In this regard, California and other states near the border must question their tendency towards centralization, with curriculum and instructional approaches decided at the state capitol by legislators and policy-makers who might not have a keen understanding of transnational educational issues (McNiel 2002). These transformations necessitate a decentralization of decision-making, from the central government to the local schools, with those who must implement border pedagogy deciding on a daily basis the curriculum, instructional practices and knowledge base needed. Of course, local schools must recognize that autonomy is accompanied by responsibility to educate all students to high levels of achievement. Certainly, successfully educating transnational children will demand a different kind of schooling experience-a pedagogy for the border anchored in the lived bicultural experiences of bicultural students.
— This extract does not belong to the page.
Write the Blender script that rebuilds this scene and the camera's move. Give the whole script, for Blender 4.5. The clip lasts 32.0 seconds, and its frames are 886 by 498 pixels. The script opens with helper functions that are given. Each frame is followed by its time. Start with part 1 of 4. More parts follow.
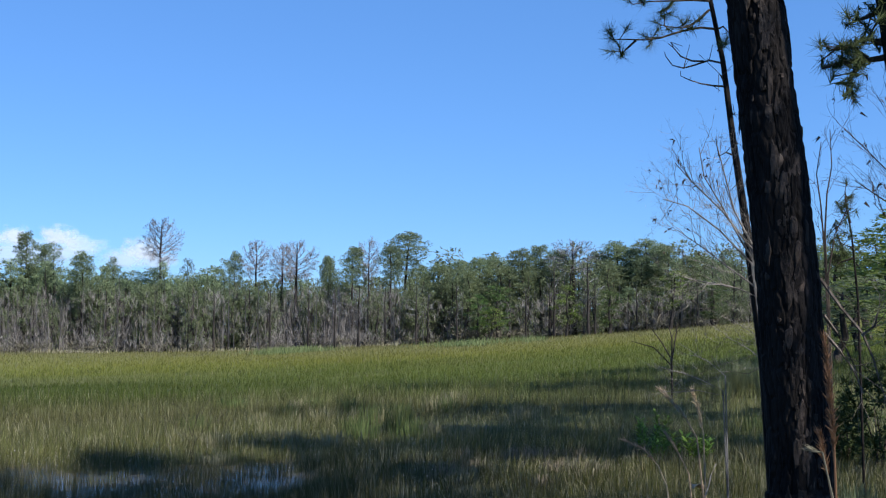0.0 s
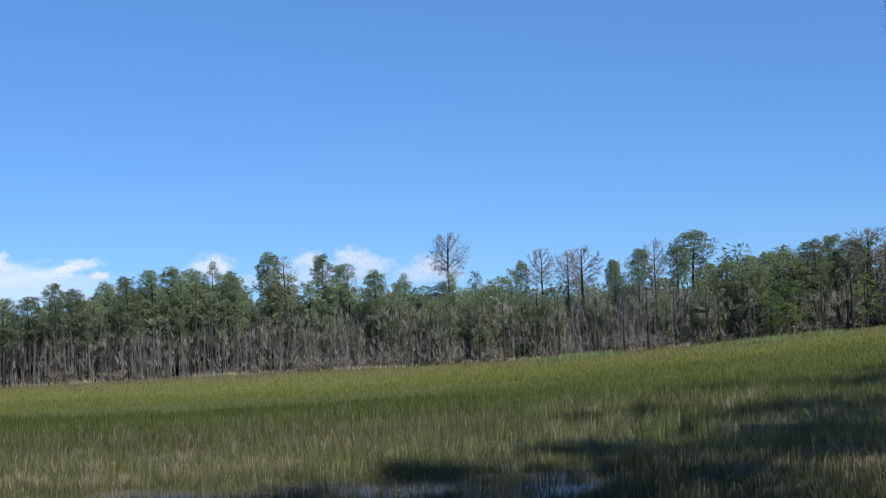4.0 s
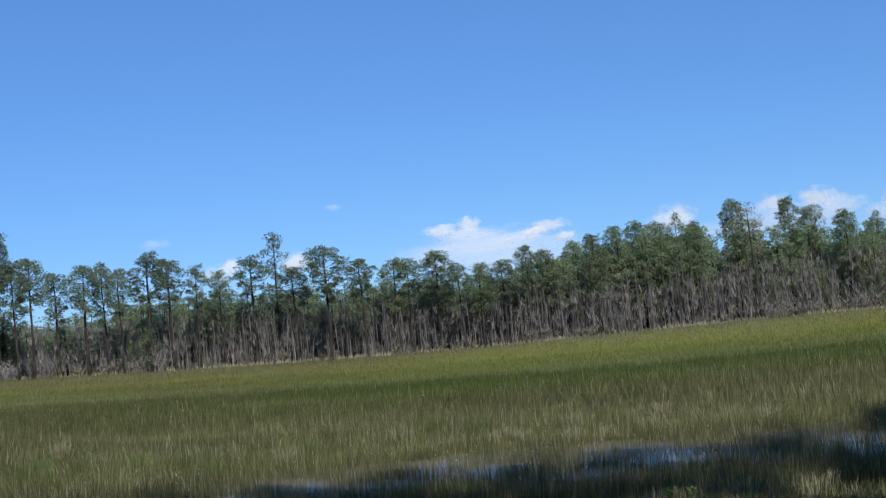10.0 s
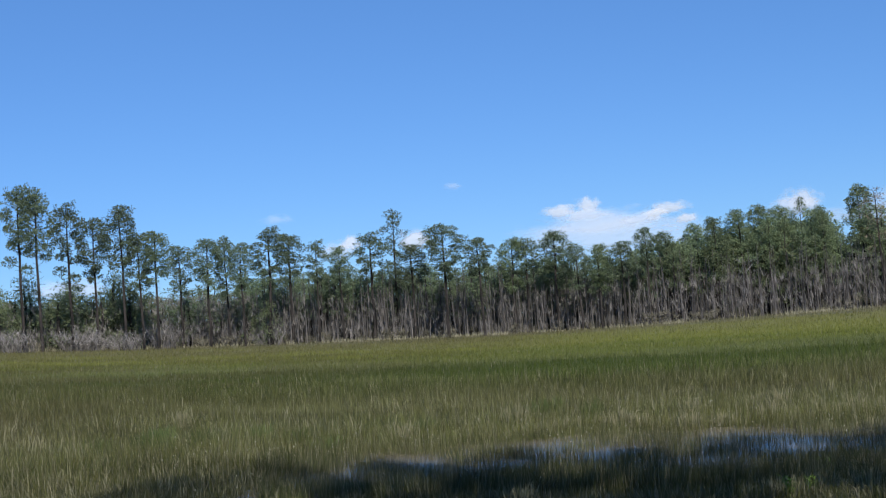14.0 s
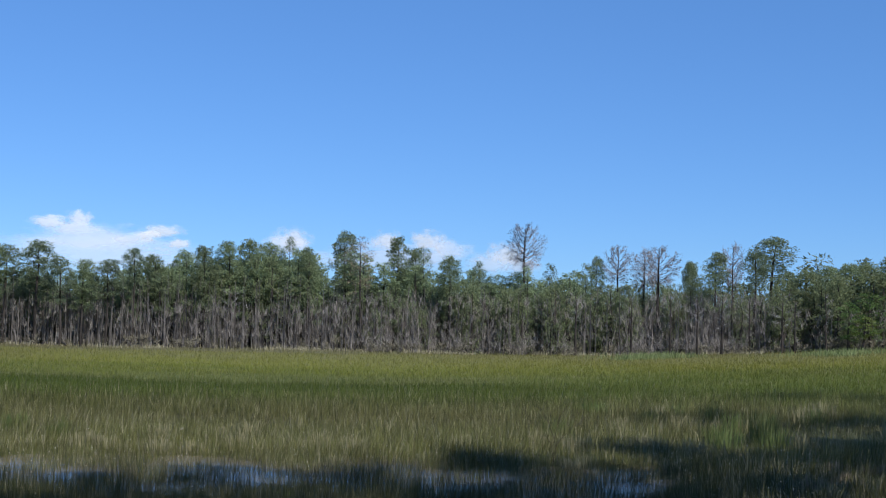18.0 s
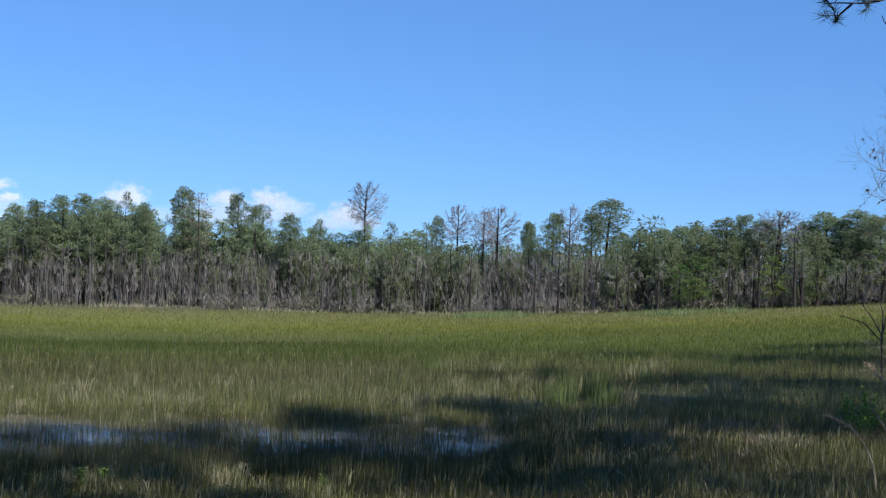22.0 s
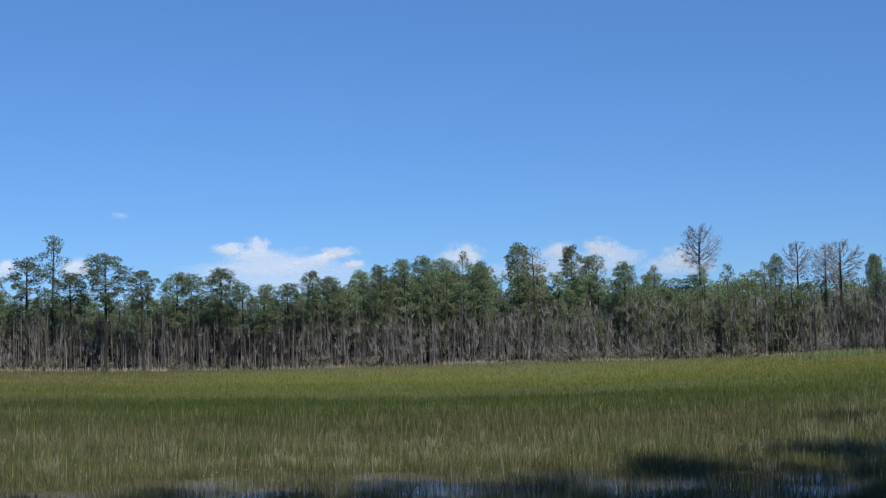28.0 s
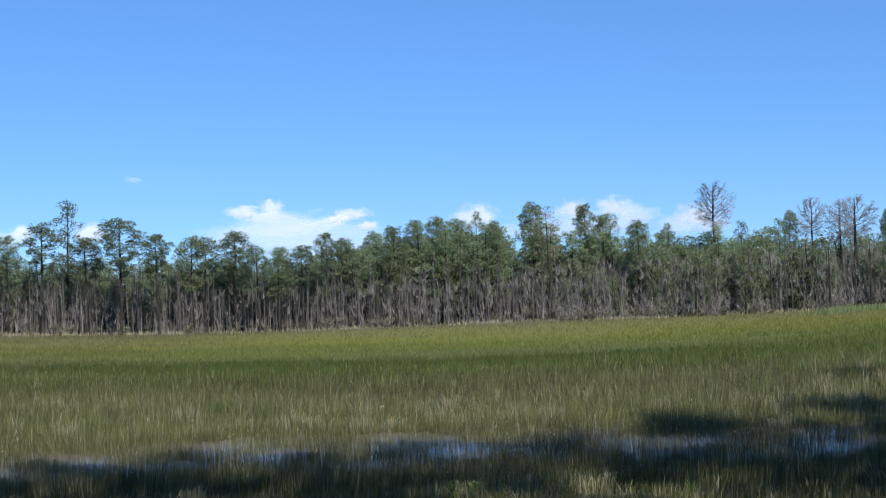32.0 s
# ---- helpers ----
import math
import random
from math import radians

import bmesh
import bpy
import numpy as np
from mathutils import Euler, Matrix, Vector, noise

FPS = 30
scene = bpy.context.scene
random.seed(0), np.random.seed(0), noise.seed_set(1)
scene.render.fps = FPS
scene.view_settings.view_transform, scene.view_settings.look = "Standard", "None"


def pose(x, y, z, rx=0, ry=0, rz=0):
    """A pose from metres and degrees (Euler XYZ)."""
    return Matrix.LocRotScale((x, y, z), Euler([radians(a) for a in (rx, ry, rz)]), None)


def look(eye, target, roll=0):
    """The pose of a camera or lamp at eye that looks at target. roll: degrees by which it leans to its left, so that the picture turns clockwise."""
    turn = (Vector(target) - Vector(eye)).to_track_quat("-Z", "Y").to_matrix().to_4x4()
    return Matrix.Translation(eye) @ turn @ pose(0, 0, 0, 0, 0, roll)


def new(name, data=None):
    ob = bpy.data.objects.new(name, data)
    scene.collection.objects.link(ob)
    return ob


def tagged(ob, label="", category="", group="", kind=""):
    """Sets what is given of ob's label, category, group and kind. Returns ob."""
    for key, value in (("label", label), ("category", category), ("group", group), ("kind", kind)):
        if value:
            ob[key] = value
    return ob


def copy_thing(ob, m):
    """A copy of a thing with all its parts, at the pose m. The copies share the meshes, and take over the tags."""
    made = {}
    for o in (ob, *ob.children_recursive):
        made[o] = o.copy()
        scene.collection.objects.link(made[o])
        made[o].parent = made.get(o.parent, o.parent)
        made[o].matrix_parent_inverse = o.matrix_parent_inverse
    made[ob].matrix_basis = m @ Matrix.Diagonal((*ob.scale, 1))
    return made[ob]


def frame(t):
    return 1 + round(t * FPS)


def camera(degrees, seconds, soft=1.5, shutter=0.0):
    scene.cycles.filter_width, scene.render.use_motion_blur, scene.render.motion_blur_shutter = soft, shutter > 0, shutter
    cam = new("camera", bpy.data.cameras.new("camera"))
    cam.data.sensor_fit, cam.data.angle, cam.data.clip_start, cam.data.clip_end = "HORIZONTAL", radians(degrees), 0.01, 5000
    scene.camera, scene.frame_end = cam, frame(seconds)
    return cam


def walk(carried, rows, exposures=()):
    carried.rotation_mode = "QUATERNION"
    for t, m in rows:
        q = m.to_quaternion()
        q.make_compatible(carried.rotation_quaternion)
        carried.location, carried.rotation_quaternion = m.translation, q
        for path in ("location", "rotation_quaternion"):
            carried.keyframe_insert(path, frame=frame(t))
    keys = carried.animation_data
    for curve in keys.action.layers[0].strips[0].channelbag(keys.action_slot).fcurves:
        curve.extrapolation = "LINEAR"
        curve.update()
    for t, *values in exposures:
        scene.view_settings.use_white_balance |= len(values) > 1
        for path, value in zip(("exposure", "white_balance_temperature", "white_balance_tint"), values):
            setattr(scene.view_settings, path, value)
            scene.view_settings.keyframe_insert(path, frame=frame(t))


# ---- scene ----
cam = camera(36.0, 32.0, 1.22)
EYE = 3.0
PATH = (
    (0.0, 93.627, -0.303, -21.834), (0.5, 93.371, -0.539, -21.688), (1.0, 93.369, 0.056, -20.371), (1.5, 93.495, 0.985, -18.487),
    (2.0, 93.570, 0.956, -16.145), (2.5, 94.057, 1.077, -14.408), (4.5, 94.203, 3.265, -6.810), (5.0, 94.634, 3.850, -2.883),
    (5.5, 94.990, 4.291, 0.619), (6.0, 95.172, 5.090, 3.291), (6.5, 94.844, 5.269, 5.497), (7.0, 94.417, 5.377, 6.453),
    (7.5, 94.169, 5.547, 7.643), (8.0, 93.916, 5.810, 8.151), (8.5, 93.693, 5.503, 8.579), (9.0, 93.648, 5.824, 9.164),
    (9.5, 93.560, 5.734, 9.680), (10.0, 93.450, 5.570, 9.810), (10.5, 93.456, 5.322, 9.852), (11.0, 93.510, 5.412, 10.021),
    (11.5, 93.485, 4.841, 10.302), (12.0, 93.496, 5.292, 11.501), (12.5, 93.665, 6.406, 14.255), (13.0, 93.693, 7.009, 16.667),
    (13.5, 93.444, 5.124, 17.677), (14.0, 92.996, 4.172, 14.731), (14.5, 92.745, 4.075, 13.574), (16.5, 93.242, 1.325, 5.854),
    (17.0, 93.396, -0.091, 0.797), (17.5, 93.516, -1.102, -3.270), (18.0, 93.617, -1.441, -6.762), (18.5, 93.769, -1.322, -8.554),
    (19.0, 93.673, -1.664, -8.827), (19.5, 93.648, -1.542, -9.012), (20.0, 93.555, -1.085, -9.231), (20.5, 93.344, -1.092, -9.542),
    (21.0, 93.118, -2.091, -10.490), (21.5, 92.502, -1.886, -11.962), (22.0, 92.055, -1.796, -13.473), (22.5, 92.055, -2.268, -15.237),
    (23.0, 91.860, -1.270, -15.686), (23.5, 91.991, -1.293, -13.627), (24.0, 92.517, -0.288, -10.181), (24.5, 93.124, 0.647, -7.205),
    (25.0, 93.523, 1.073, -4.294), (25.5, 93.928, 1.083, -1.809), (26.0, 94.243, -0.000, -0.000), (26.5, 94.222, 1.005, 0.646),
    (28.5, 93.857, 1.351, 0.745), (29.0, 93.515, 1.353, 1.071), (29.5, 93.118, 1.303, 1.153), (30.0, 92.714, 1.302, 1.247),
    (30.5, 92.347, 1.435, 1.252), (31.0, 92.204, 1.282, 1.106), (31.5, 92.249, 1.917, 1.137), (32.0, 92.416, 1.906, 1.247),
)
rows = [(t, pose(0.0, 0.0, EYE, rx, ry, rz)) for t, rx, ry, rz in PATH]
EXPO = ((0.0, 0.8), (2.0, 0.8), (5.0, 0.36), (6.0, 0.26), (7.0, 0.28), (9.0, 0.4), (13.0, 0.38), (17.0, 0.48), (19.0, 0.5), (21.0, 0.54), (22.0, 0.66), (23.0, 0.9), (26.0, 0.4), (29.0, 0.28), (30.0, 0.42), (31.0, 0.58), (32.0, 0.68))
walk(cam, rows, EXPO)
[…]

The conceptual model suggested here can lead to fundamental change in border pedagogy if the time, space, and resources for teachers and schools to develop, design, and implement the type of programs that are needed for this complex borderland region are provided. An effective border pedagogy initiative must incorporate a concerted effort to influence schools to develop curriculum, instructional practices, and the knowledge base that could lead to more appropriate instruction for the borderlands. In order for this initiative to make inroads, researchers, educators, and policy-makers must create the conditions for creativity, risk-taking, and experimentation on border pedagogy issues. Indeed, this can be a long and arduous road, a path fraught with pitfalls and challenges, however every journey begins with the first step.